Perhaps most conspicuous is the Act’s de facto prohibition on confidentiality concerning the disposition of consumer arbitrations. The public will now be entitled to see several material aspects of each and every arbitration, most notably the name of the business, and nature and amount of the award or relief granted. While each consumer’s name will not be published, the Act clearly lifts the veil of confidentiality often associated with private arbitration. In fact, JAMS Rule 26 requires JAMS and the arbitrator to “maintain the confidential nature of the Arbitration proceeding and the Award,” except as “otherwise required by law.” Certainly, the Act now requires non-confidentiality of the award (at least the amount and relief).
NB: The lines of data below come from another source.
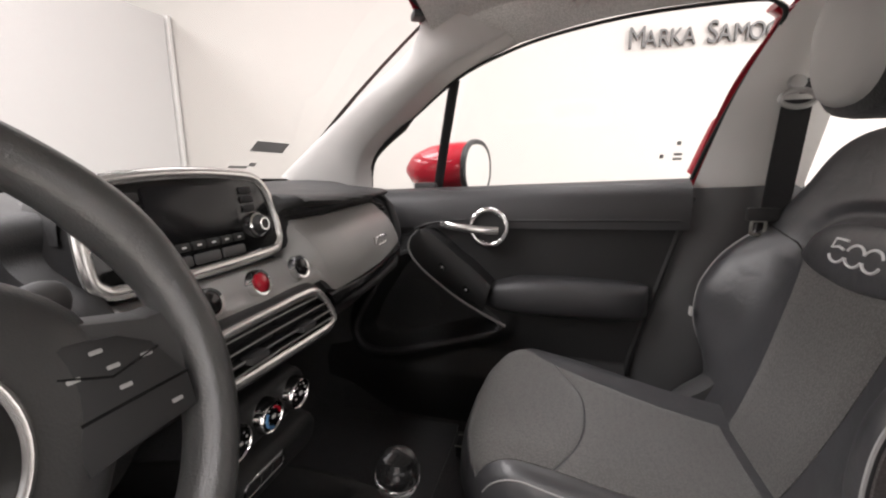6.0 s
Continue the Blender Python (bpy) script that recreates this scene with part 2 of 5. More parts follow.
def box(centre, size, bevel=0.004, rot=(0, 0, 0), seg=2):
    bm = bmesh.new()
    bmesh.ops.create_cube(bm, size=1)
    bmesh.ops.scale(bm, vec=size, verts=bm.verts)
    if bevel:
        bmesh.ops.bevel(bm, geom=list(bm.edges), offset=min(bevel, min(size) * 0.45), segments=seg, affect="EDGES", profile=0.6)
    bmesh.ops.transform(bm, matrix=pose(*centre, *rot), verts=bm.verts)
    return bm


def plate(outline, origin, u, v, depth, bevel=0.003, seg=2):
    """An outline (pairs along u and v) raised by depth along u x v, its front edge rounded."""
    u, v = Vector(u).normalized(), Vector(v).normalized()
    w = u.cross(v).normalized()
    o = Vector(origin)
    n = len(outline)
    cx = sum(p[0] for p in outline) / n
    cy = sum(p[1] for p in outline) / n
    rows = [[(p[0], p[1], 0.0) for p in outline]]
    for i in range(seg + 1):
        a = math.pi / 2 * i / seg
        ins = bevel * (1 - math.cos(a))
        ring = []
        for q in range(n):
            p, a0, a1 = Vector(outline[q]), Vector(outline[q - 1]), Vector(outline[(q + 1) % n])
            t = (a1 - a0).normalized()
            nrm = Vector((-t.y, t.x))
            if nrm.dot(Vector((cx, cy)) - p) < 0:
                nrm = -nrm
            ring.append((p.x + nrm.x * ins, p.y + nrm.y * ins, depth - bevel + bevel * math.sin(a)))
        rows.append(ring)
    return grid([[o + u * x + v * y + w * h for x, y, h in ring] for ring in rows], wrap_v=True, caps=True)


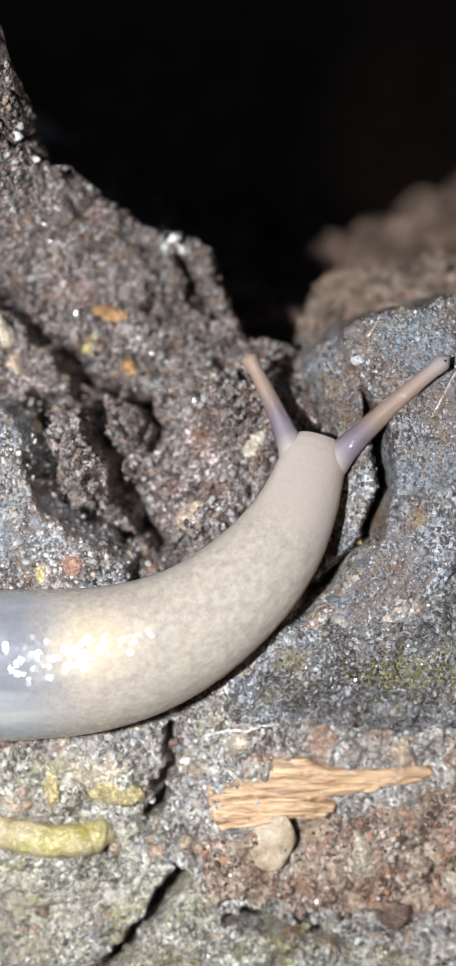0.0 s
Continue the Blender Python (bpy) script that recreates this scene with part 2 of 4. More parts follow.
def crumb(r, seed, squash=(1, 1, 1), lumpy=0.25):
    """Verts and faces of one small broken stone of radius r mm: a lump cut by flat breaks, with a rough skin."""
    bm = bmesh.new()
    bmesh.ops.create_icosphere(bm, subdivisions=3, radius=1)
    cuts = random.Random(seed * 7 + 1)
    breaks = []
    for _ in range(9):
        n = Vector((cuts.gauss(0, 1), cuts.gauss(0, 1), cuts.gauss(0, 1))).normalized()
        breaks.append((n, cuts.uniform(0.5, 0.85)))
    verts = []
    for v in bm.verts:
        q = v.co * (1 + lumpy * noise.noise(v.co * 1.4 + Vector((seed * 3.7, seed, 0))))
        for n, far in breaks:
            over = q.dot(n) - far
            if over > 0:
                q = q - n * over * 0.92
        q = q * (1 + 0.35 * lumpy * noise.noise(v.co * 4.5 + Vector((0, seed * 2.1, 5))) + 0.2 * lumpy * noise.noise(v.co * 11 + Vector((seed, 0, 5))))
        verts.append((q.x * squash[0] * r * 1.2, q.y * squash[1] * r * 1.2, q.z * squash[2] * r * 1.2))
    faces = [[v.index for v in f.verts] for f in bm.faces]
    bm.free()
    return verts, faces


ICO = bmesh.new()
bmesh.ops.create_icosphere(ICO, subdivisions=1, radius=1)
ICO_V = np.array([v.co[:] for v in ICO.verts])
ICO_F = np.array([[v.index for v in f.verts] for f in ICO.faces])
ICO.free()


def grit(host, count, box, size, material, seed, sink=0.3, margin=0.05):
    """Loose grains that lie on the host's top within the box (x0, x1, y0, y1), as one part."""
    rng = np.random.default_rng(seed)
    x, y = rng.uniform(box[0], box[1], count * 2), rng.uniform(box[2], box[3], count * 2)
    z, d = TOPS[host.name](x, y)
    thick = rough_noise(x, y, 3.0, 3, seed) + rng.uniform(-0.5, 0.7, len(x))
    ok = np.nonzero((d > margin) & (thick > 0))[0][:count]
    x, y, z = x[ok], y[ok], z[ok]
    r = size[0] + (size[1] - size[0]) * rng.random(len(ok)) ** 3
    turn = rng.normal(size=(len(ok), 3, 3))
    q, _ = np.linalg.qr(turn)
    shape = ICO_V[None] * rng.uniform(0.75, 1.25, (len(ok), len(ICO_V), 1)) * rng.uniform(0.6, 1.2, (len(ok), 1, 3))
    pts = np.einsum("nij,nvj->nvi", q, shape) * r[:, None, None]
    pts += np.stack([x, y, z + r * (1 - 2 * sink) * 0.5], 1)[:, None]
    faces = (ICO_F[None] + (np.arange(len(ok)) * len(ICO_V))[:, None, None]).reshape(-1, 3)
    ob = mesh_object("grit", pts.reshape(-1, 3) * MM, faces, material, False)
    ob.parent = host
    return tagged(ob, kind="stuff")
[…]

While AAA Consumer Arbitration Rule 43(c) does allow AAA to publish awards, it requires redaction of the parties’ names absent party consent. Under the Act, of course, the name of the business party will be known.
In this same vein, Section 4’s publication requirements would seem to nullify any attempt by the parties to agree to the confidentiality of, for example, the arbitration award. Suffice it to say, the Act largely wipes away confidentiality associated with consumer arbitration dispositions—at least as far as businesses are concerned.
Last, but certainly not least, despite purporting only to target defined “consumer arbitration,” Section 4 contains curious language invoking employment disputes. Subsection 2 requires publication of the type of dispute involved, including “employment.” Indeed, it goes on to specify that in an “arbitration involving employment,” the published data must specify employees’ annual wage range. It is difficult, if not impossible, to envision a scenario in which a “consumer arbitration” as defined is simultaneously an employment dispute. This begs the question of whether—wittingly or unwittingly—Subsection 2 roped employment arbitration into the publication requirement, thereby similarly eliminating certain confidentiality. However, given the structure of Section 4, wherein qualification as a “consumer arbitration” is a condition precedent to requiring publication of information, arbitration organizations likely will confine publication of information strictly to consumer arbitrations.
Going Forward
The Act takes effect May 1, 2020, and applies only to consumer arbitrations commenced thereafter. Therefore, we likely will not see the full implications of the Act, including Section 4, until much farther into the future. Nonetheless, qualifying businesses that utilize arbitration or are contemplating utilizing arbitration in their form contracts with consumers should now begin considering the impact of, among other things, the publication of arbitration results mandated by Section 4. Relatedly, it remains to be seen which option for dissemination each arbitration organization selects: a searchable online database or hard copy. Based on arbitration organization’s larger business interests, it seems likely that non-electronic publications will be preferred.
One final, but no less important consideration for businesses is the elimination of fee-shifting by Section 3(a) of the Act. That section prohibits a consumer from being saddled with attorneys’ fees and costs incurred if the business prevails. No such prohibition would be encountered in court, where a contractual fee-shifting provision would most likely be enforced.